4.6 Mit ihrer Ladung zur mündlichen Verhandlung, datiert auf den 30. April 2019, gelangte die Einspruchsabteilung zu der vorläufigen Auffassung, dass sämtliche im Rahmen des Einspruchsgrunds nach Artikel 100 a) EPÜ vorgebrachten Einwände voraussichtlich nicht erfolgreich seien oder die Erhebung eines von der nunmehr nicht mehr am Verfahren beteiligten Einsprechenden angebotenen Zeugenbeweises erforderlich machten. Vor diesem Hintergrund bewertet die Beschwerdekammer den Einspruchsgrund nach Artikel 100 a) EPÜ für nicht prima facie relevant und verfolgt ihn daher im Rahmen ihrer Amtsermittlung auch nicht weiter.

4.7 Mit ihrer Ladung zur mündlichen Verhandlung, datiert auf den 30. April 2019, war die Einspruchsabteilung vorläufig zu der Auffassung gelangt, dass zumindest der Einspruchsgrund nach Artikel 100 c) EPÜ begründet erscheint, weil die Merkmale "in eine Ruhelage" und "der Artikelgruppe oder -lage zumindest kurz vor dem Erreichen der Ruhelage mit geringem Abstand zu den vordersten Artikeln vorauseilt oder an diesen anliegt" nicht so, sondern nur in Zusammenhang mit anderen Merkmalen aus den ursprünglichen Unterlagen hervorgeht (vgl. Ladung der Einspruchsabteilung vom 30. April 2019, Ziffer 4.3).

4.8 Die Patentinhaberin begegnete dieser vorläufigen Auffassung der Einspruchsabteilung in Punkt II.1.1 ihres Schriftsatzes vom 31. Oktober 2019 argumentativ. Der Kammer erscheint es zumindest schlüssig, dass es, wie die Patentinhaberin vortrug, unerheblich sei, ob die Ruhelage als "zweite Ruhelage" zu bezeichnen sei, da im Anspruch klar formuliert sei, dass es sich um die Ruhelage auf dem benachbarten Modul handele. Bereits deswegen handele es sich bei dem genannten Merkmal nicht um eine unzulässige Zwischenverallgemeinerung.

4.9 Auch das Argument der Patentinhaberin aus dem gleichen Schriftsatz, dass das Merkmal "der Artikelgruppe oder -lage zumindest kurz vor dem Erreichen der Ruhelage mit geringem Abstand zu den vordersten Artikeln vorauseilt oder an diesen anliegt" nicht in einem engen funktionalen Zusammenhang mit dem Merkmal "wobei der erste Balken 46 und der zweite Balken 40 in ihren Bewegungen jeweils unabhängig voneinander gesteuert werden", erscheint zumindest schlüssig.

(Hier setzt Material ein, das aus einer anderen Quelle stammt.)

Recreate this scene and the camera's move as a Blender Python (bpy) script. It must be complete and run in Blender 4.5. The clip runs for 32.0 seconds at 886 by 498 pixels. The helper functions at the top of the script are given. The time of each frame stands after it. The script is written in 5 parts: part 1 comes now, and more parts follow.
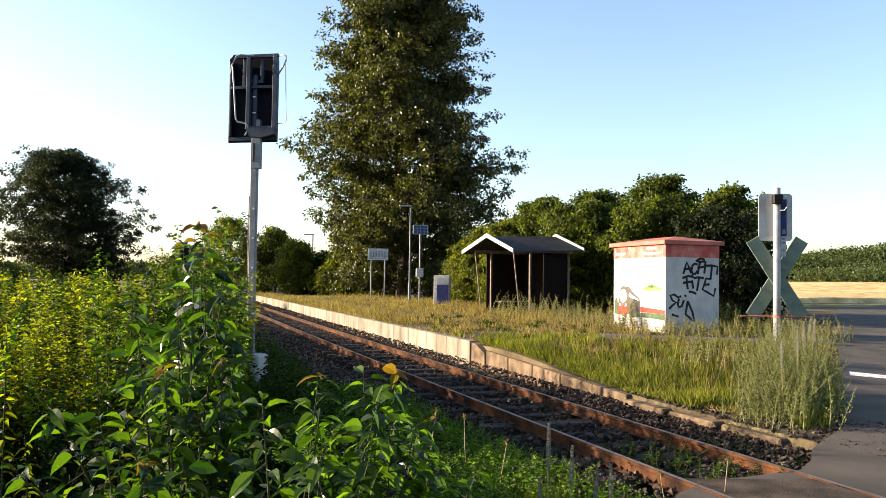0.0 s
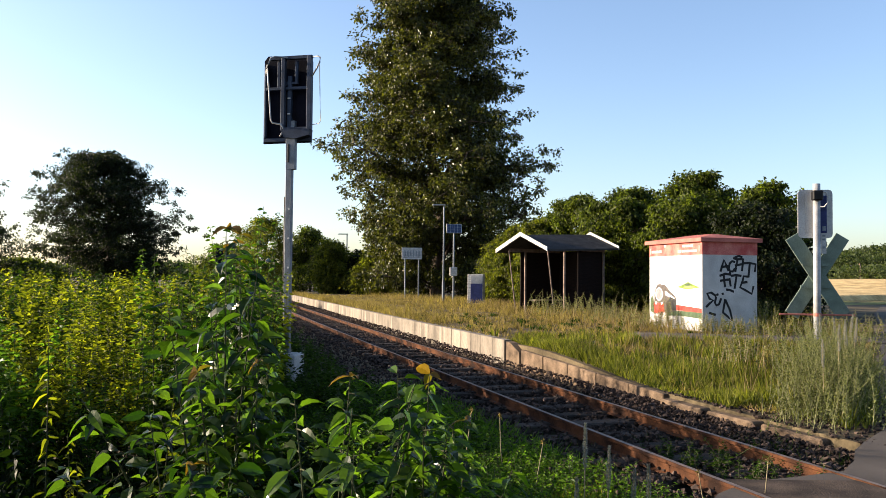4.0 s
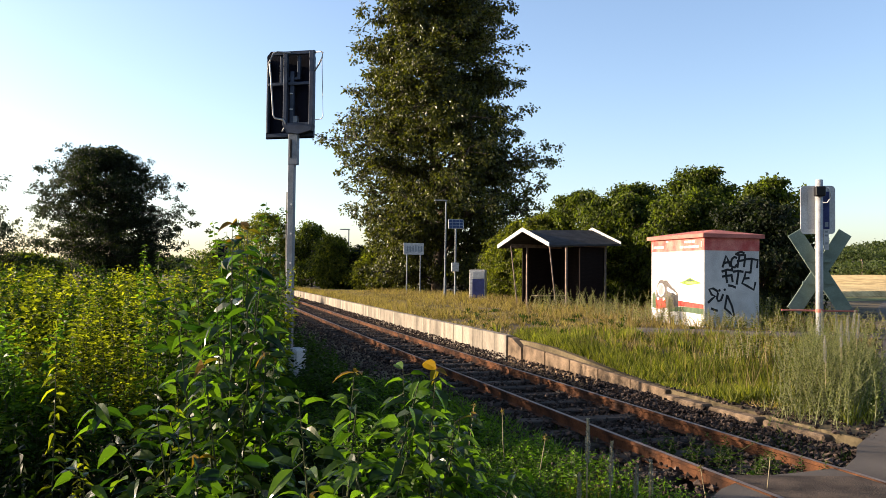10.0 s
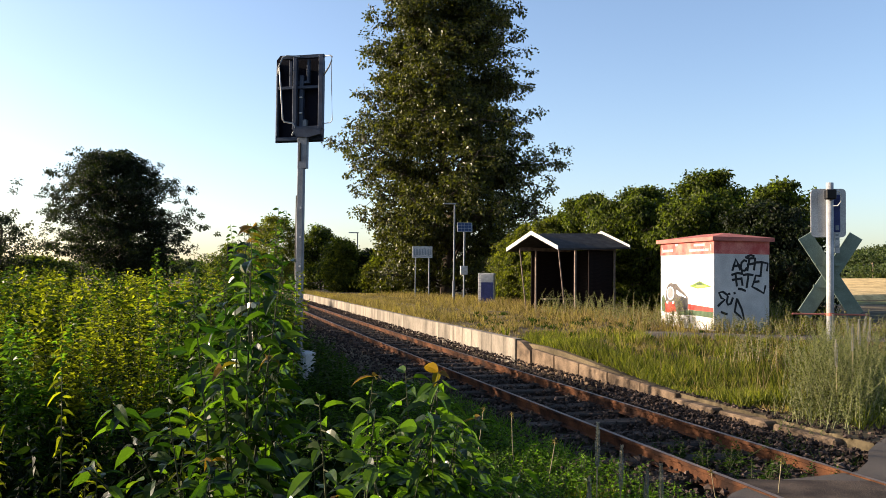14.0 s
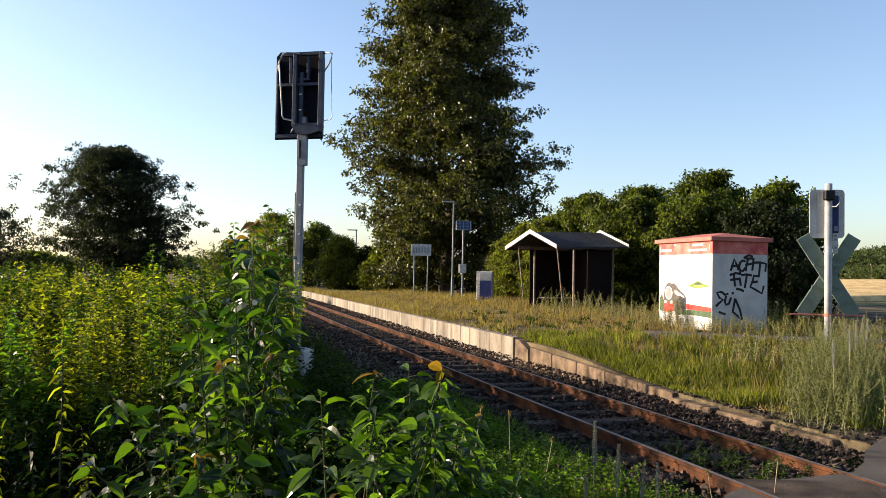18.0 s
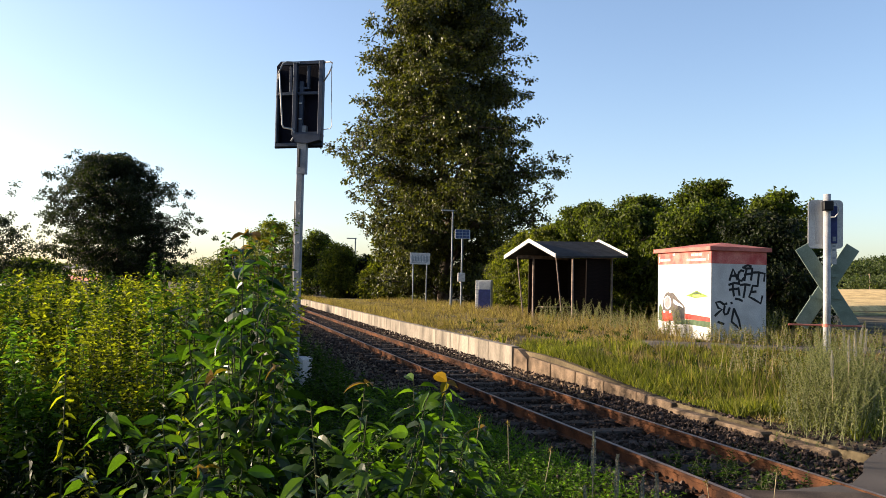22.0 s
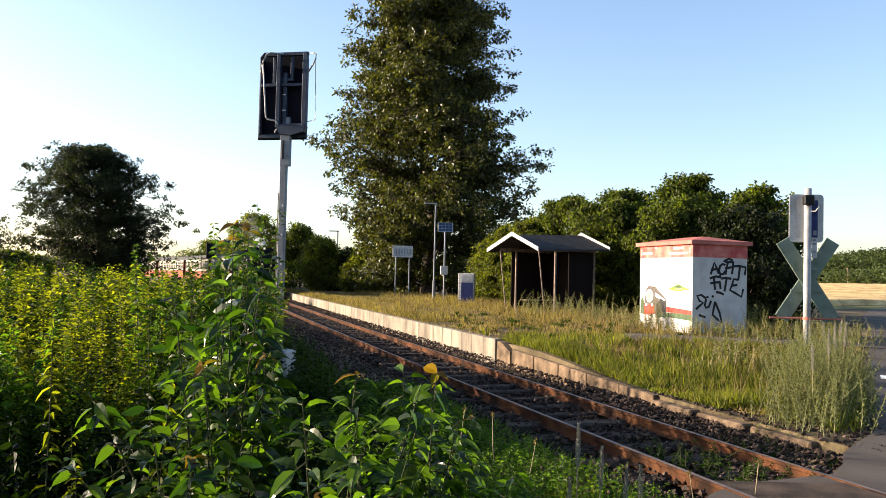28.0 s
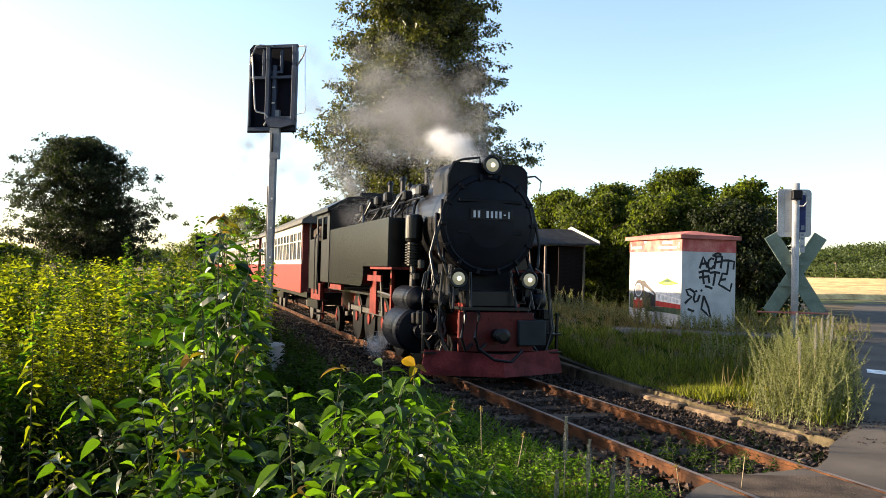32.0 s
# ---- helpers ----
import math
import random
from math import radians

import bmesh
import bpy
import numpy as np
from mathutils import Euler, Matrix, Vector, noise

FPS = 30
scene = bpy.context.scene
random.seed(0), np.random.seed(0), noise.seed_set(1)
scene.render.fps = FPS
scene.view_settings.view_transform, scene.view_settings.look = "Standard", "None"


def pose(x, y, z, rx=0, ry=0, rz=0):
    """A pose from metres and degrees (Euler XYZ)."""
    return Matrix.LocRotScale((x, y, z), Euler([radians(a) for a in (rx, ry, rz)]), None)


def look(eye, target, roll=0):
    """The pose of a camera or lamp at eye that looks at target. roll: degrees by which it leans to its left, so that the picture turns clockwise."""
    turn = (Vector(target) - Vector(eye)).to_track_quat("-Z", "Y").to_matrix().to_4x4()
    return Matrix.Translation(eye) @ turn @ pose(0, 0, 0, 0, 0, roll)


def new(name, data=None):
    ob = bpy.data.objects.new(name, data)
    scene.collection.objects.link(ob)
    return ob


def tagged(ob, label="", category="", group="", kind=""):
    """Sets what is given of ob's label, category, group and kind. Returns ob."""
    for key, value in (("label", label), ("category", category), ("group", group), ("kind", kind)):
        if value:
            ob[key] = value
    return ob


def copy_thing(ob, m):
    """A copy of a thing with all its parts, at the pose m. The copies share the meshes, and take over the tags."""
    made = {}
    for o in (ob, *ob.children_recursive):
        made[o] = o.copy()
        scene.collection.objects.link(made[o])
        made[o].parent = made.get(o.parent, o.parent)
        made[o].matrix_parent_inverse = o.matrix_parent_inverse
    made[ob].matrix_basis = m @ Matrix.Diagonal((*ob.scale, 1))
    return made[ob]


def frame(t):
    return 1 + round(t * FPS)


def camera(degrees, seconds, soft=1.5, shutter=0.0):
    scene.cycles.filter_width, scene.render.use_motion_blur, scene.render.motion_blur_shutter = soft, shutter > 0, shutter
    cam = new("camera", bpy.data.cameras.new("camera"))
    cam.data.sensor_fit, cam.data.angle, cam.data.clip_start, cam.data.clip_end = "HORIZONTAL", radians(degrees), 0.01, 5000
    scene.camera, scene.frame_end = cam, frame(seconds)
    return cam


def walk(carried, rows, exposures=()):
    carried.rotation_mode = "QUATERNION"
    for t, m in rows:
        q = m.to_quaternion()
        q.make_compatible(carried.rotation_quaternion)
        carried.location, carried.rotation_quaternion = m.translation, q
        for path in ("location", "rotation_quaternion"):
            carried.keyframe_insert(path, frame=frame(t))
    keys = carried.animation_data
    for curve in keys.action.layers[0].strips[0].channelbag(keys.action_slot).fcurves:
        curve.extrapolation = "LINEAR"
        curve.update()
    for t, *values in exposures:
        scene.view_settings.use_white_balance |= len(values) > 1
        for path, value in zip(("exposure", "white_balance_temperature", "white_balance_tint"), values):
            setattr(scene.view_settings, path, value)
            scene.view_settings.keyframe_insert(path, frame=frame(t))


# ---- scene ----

4.10 Vor diesem Hintergrund gelangt die Kammer zu der Überzeugung, dass auch der Einspruchsgrund nach Artikel 100 c) EPÜ nicht prima facie relevant und daher von der Beschwerdekammer im Rahmen ihrer Amtsermittlung nicht weiterzuverfolgen ist.

5. Es sind daher keine Einspruchsgründe nach Artikel 100 EPÜ erkennbar, die der Aufrechterhaltung des Patents in erteilter Fassung entgegenstehen.

6. Es erübrigt sich somit eine Prüfung der Hilfsanträge.

Entscheidungsformel

Aus diesen Gründen wird entschieden:

1. Die angefochtene Entscheidung wird aufgehoben.

2. Das Patent wird in unveränderter Form aufrechterhalten.